▶ _Goal_
Once the pictures are set aside, transcribe the remaining data exactly.

▶ _Data excerpt_
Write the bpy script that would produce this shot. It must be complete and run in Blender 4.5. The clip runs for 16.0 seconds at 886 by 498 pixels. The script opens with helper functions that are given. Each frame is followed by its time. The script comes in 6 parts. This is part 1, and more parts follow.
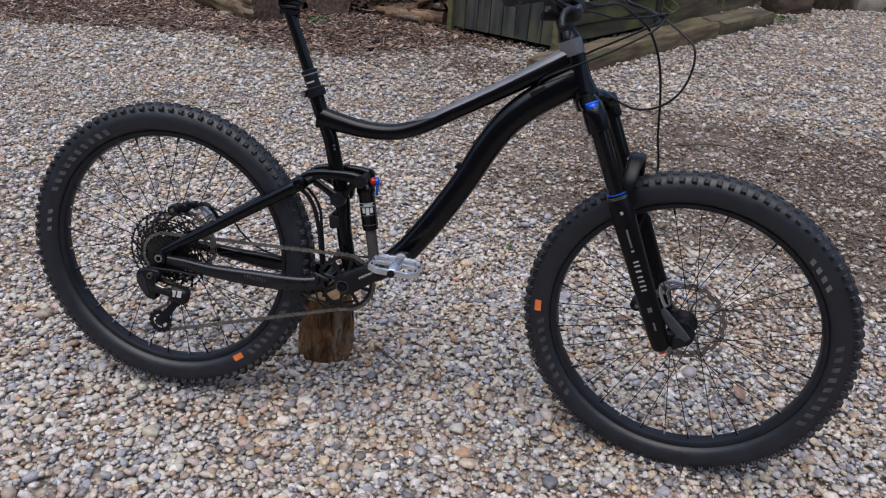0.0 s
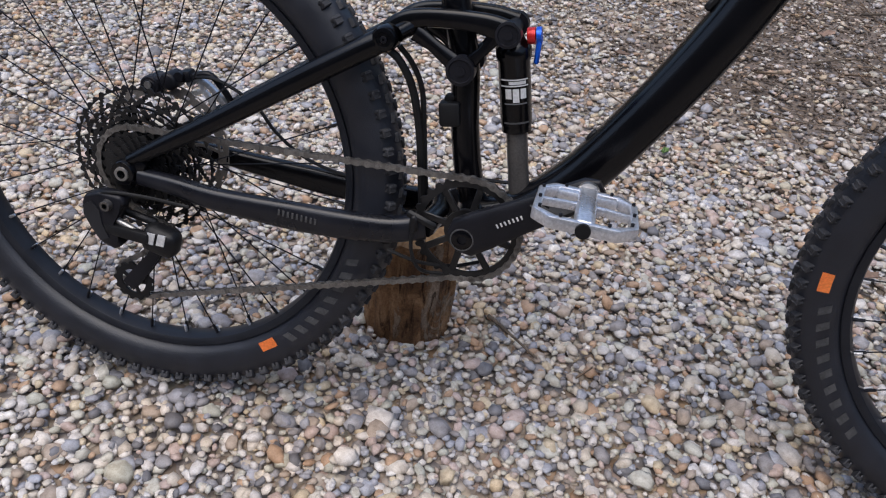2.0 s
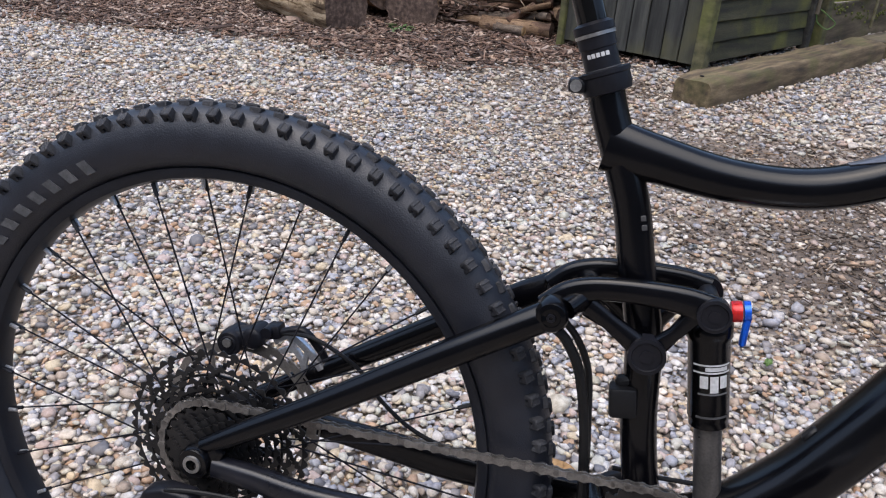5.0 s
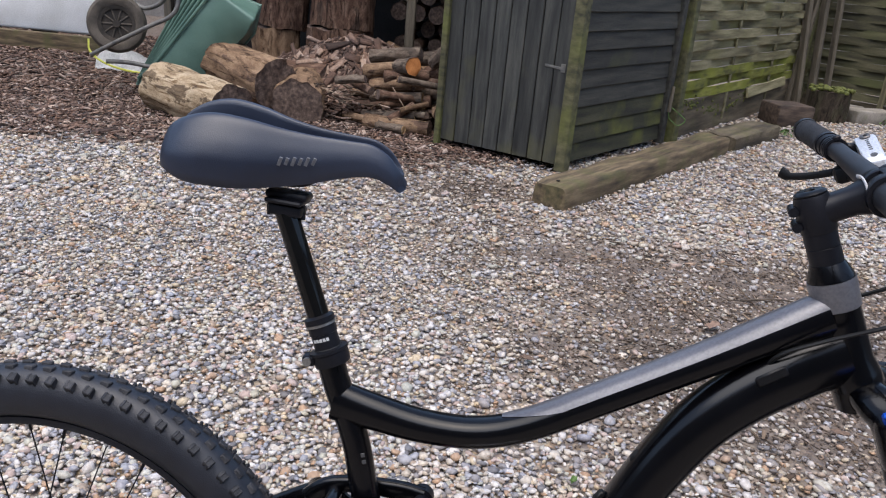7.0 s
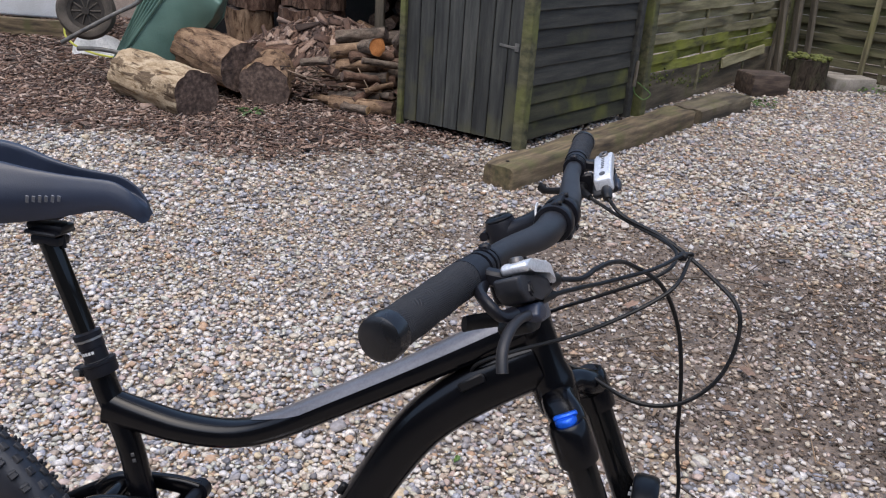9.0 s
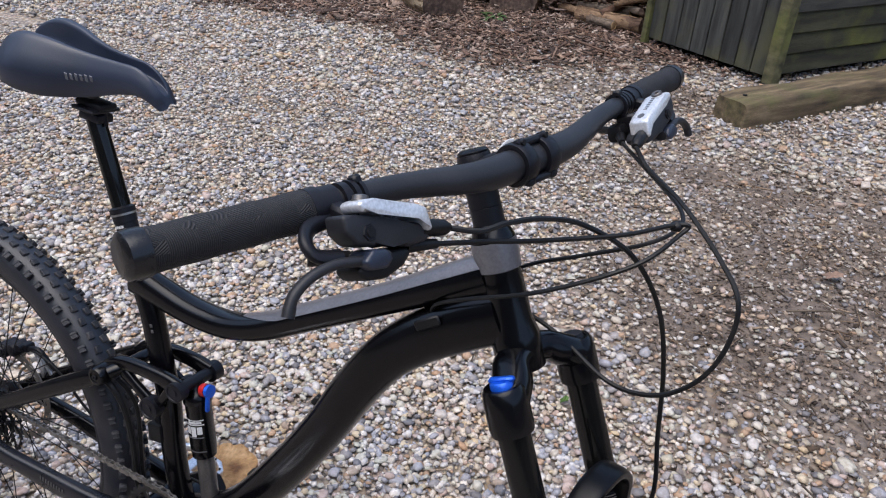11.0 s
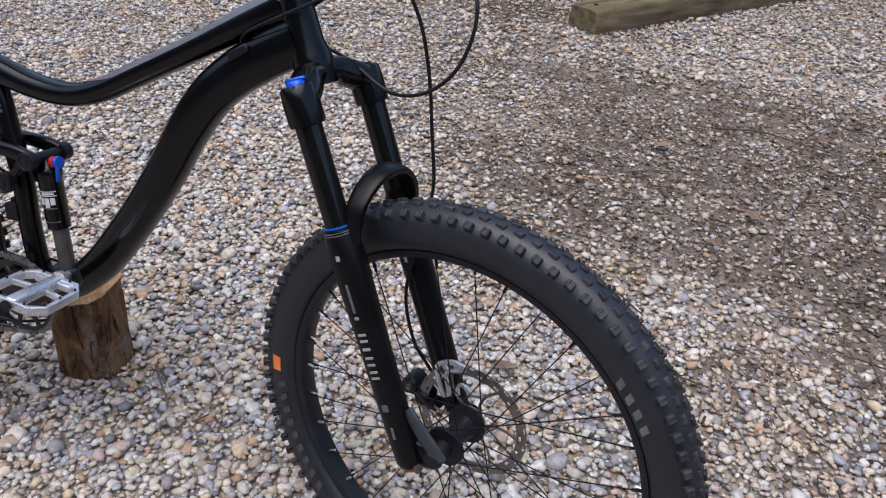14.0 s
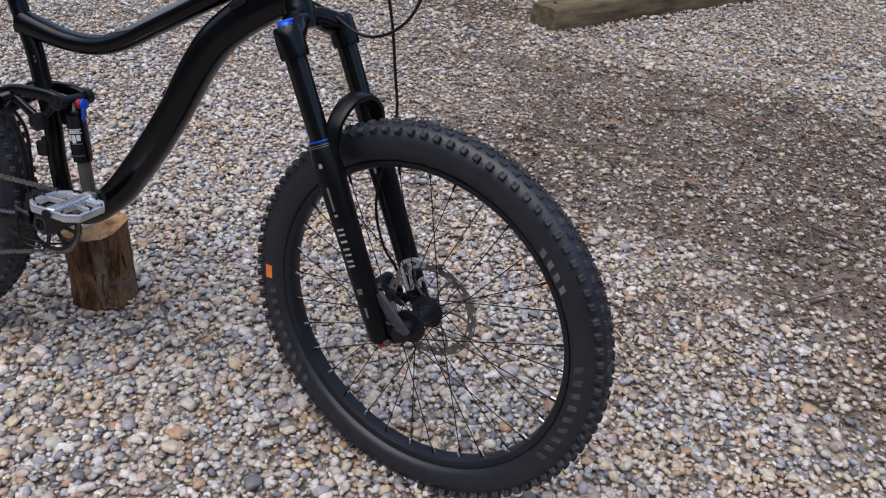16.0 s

▶ _Solution for this exercise_
Write the bpy script that would produce this shot. It must be complete and run in Blender 4.5. The clip runs for 16.0 seconds at 886 by 498 pixels. The script opens with helper functions that are given. Each frame is followed by its time. The script comes in 6 parts. This is part 1, and more parts follow.
0.0 s
2.0 s
5.0 s
7.0 s
9.0 s
11.0 s
14.0 s
16.0 s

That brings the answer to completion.